## START Given information

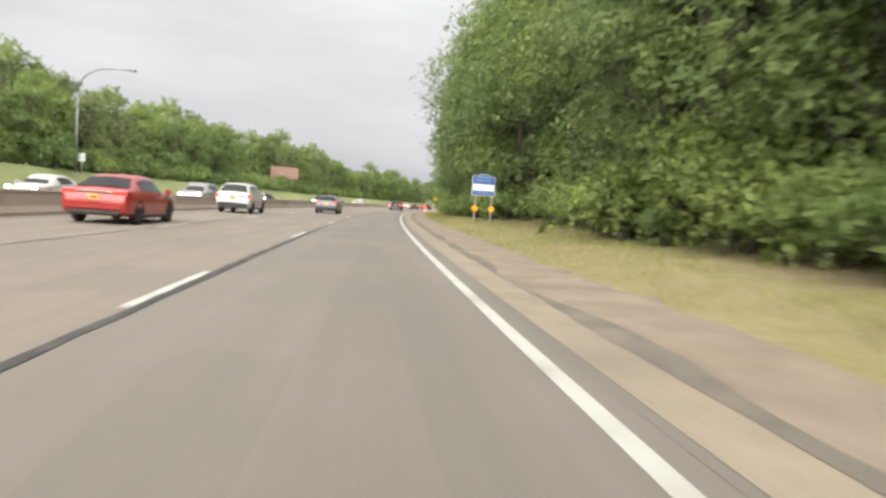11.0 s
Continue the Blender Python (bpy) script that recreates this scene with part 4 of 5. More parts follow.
    part("garnish", box(-.64 if kind == "suv" else -.5, .64 if kind == "suv" else .5, .01, .1, tz - .07 if kind != "van" else tz - .02, tz - .035 if kind != "van" else tz + .005, .01), CHROME if kind != "van" else PLASTIC, t)
    if kind == "van":
        part("roof_spoiler", box(-.74, .74, .34, .62, 1.635, 1.675, .02), paint, t)
        part("bumper_seam", box(-.9, .9, -.054, .0, .595, .605), PLASTIC, t)
        part("bumper_strip", box(-.62, .62, -.056, .0, .36, .385, .008), CHROME, t)
    PZ = tz - (.05 if kind == "van" else .12)
    pl_ = part("number_plate", box(-.155, .155, -.005, .05, PZ - .16, PZ, .006), PLATE, t, "plain orange plate")
    part("plate_bar", box(-.11, .11, -.009, -.004, PZ - .105, PZ - .055), BLACK, pl_)
    part("front_grille", box(-.5, .5, L - .12, L + .01, .42, .6, .03), PLASTIC, t)
    # wheels
    for y, sgn in product(wheels, (1, -1)):
        x = sgn * (half - .115)
        v, f = lathe([(r * .62, -.11), (r * .9, -.115), (r, -.08), (r, .08), (r * .9, .115), (r * .62, .11)], 28)
        w = part("wheel", mesh_of("tyre", v, f, RUBBER, smooth=True), None, t, "black tyre")
        w.matrix_local = pose(x, y, r, 0, 90, 0)
        v, f = lathe([(r * .6, -.05), (r * .64, .06), (r * .6, .112), (r * .5, .09), (r * .2, .1), (.02, .105)], 20)
        rim = part("rim", mesh_of("rim", v, f, RIM, smooth=True), None, w)
        if sgn < 0:
            rim.matrix_local = pose(0, 0, 0, 180, 0, 0)
        arch = []
        n = 14
        for q in range(n + 1):
            a = math.pi * q / n
            for rr in (r * 1.0, r * 1.16):
                arch += [(sgn * (half + .004), y + rr * math.cos(a), r + rr * math.sin(a)), (sgn * (half - .1), y + rr * math.cos(a), r + rr * math.sin(a))]
        fa = []
        for q in range(n):
            b = 4 * q
            fa += [(b, b + 2, b + 6, b + 4), (b + 2, b + 3, b + 7, b + 6), (b, b + 4, b + 5, b + 1)]
        part("wheel_arch", mesh_of("wheel_arch", arch, fa, PLASTIC if kind == "suv" else RUBBER), None, t)
    if kind == "suv":
        for sgn in (1, -1):
            v, f = tube([(sgn * .6, .75, 1.70), (sgn * .6, .85, 1.78), (sgn * .6, 2.6, 1.79), (sgn * .6, 2.75, 1.72)], [.02] * 4, 6)
            part("roof_rail", mesh_of("roof_rail", v, f, PLASTIC, smooth=True), None, t)
    return t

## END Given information

**What is asked**: Reproduce the material word for word. Any pictures should be left out of the copy.

**Expected answer**:
11.0 s
Continue the Blender Python (bpy) script that recreates this scene with part 4 of 5. More parts follow.
    part("garnish", box(-.64 if kind == "suv" else -.5, .64 if kind == "suv" else .5, .01, .1, tz - .07 if kind != "van" else tz - .02, tz - .035 if kind != "van" else tz + .005, .01), CHROME if kind != "van" else PLASTIC, t)
    if kind == "van":
        part("roof_spoiler", box(-.74, .74, .34, .62, 1.635, 1.675, .02), paint, t)
        part("bumper_seam", box(-.9, .9, -.054, .0, .595, .605), PLASTIC, t)
        part("bumper_strip", box(-.62, .62, -.056, .0, .36, .385, .008), CHROME, t)
    PZ = tz - (.05 if kind == "van" else .12)
    pl_ = part("number_plate", box(-.155, .155, -.005, .05, PZ - .16, PZ, .006), PLATE, t, "plain orange plate")
    part("plate_bar", box(-.11, .11, -.009, -.004, PZ - .105, PZ - .055), BLACK, pl_)
    part("front_grille", box(-.5, .5, L - .12, L + .01, .42, .6, .03), PLASTIC, t)
    # wheels
    for y, sgn in product(wheels, (1, -1)):
        x = sgn * (half - .115)
        v, f = lathe([(r * .62, -.11), (r * .9, -.115), (r, -.08), (r, .08), (r * .9, .115), (r * .62, .11)], 28)
        w = part("wheel", mesh_of("tyre", v, f, RUBBER, smooth=True), None, t, "black tyre")
        w.matrix_local = pose(x, y, r, 0, 90, 0)
        v, f = lathe([(r * .6, -.05), (r * .64, .06), (r * .6, .112), (r * .5, .09), (r * .2, .1), (.02, .105)], 20)
        rim = part("rim", mesh_of("rim", v, f, RIM, smooth=True), None, w)
        if sgn < 0:
            rim.matrix_local = pose(0, 0, 0, 180, 0, 0)
        arch = []
        n = 14
        for q in range(n + 1):
            a = math.pi * q / n
            for rr in (r * 1.0, r * 1.16):
                arch += [(sgn * (half + .004), y + rr * math.cos(a), r + rr * math.sin(a)), (sgn * (half - .1), y + rr * math.cos(a), r + rr * math.sin(a))]
        fa = []
        for q in range(n):
            b = 4 * q
            fa += [(b, b + 2, b + 6, b + 4), (b + 2, b + 3, b + 7, b + 6), (b, b + 4, b + 5, b + 1)]
        part("wheel_arch", mesh_of("wheel_arch", arch, fa, PLASTIC if kind == "suv" else RUBBER), None, t)
    if kind == "suv":
        for sgn in (1, -1):
            v, f = tube([(sgn * .6, .75, 1.70), (sgn * .6, .85, 1.78), (sgn * .6, 2.6, 1.79), (sgn * .6, 2.75, 1.72)], [.02] * 4, 6)
            part("roof_rail", mesh_of("roof_rail", v, f, PLASTIC, smooth=True), None, t)
    return t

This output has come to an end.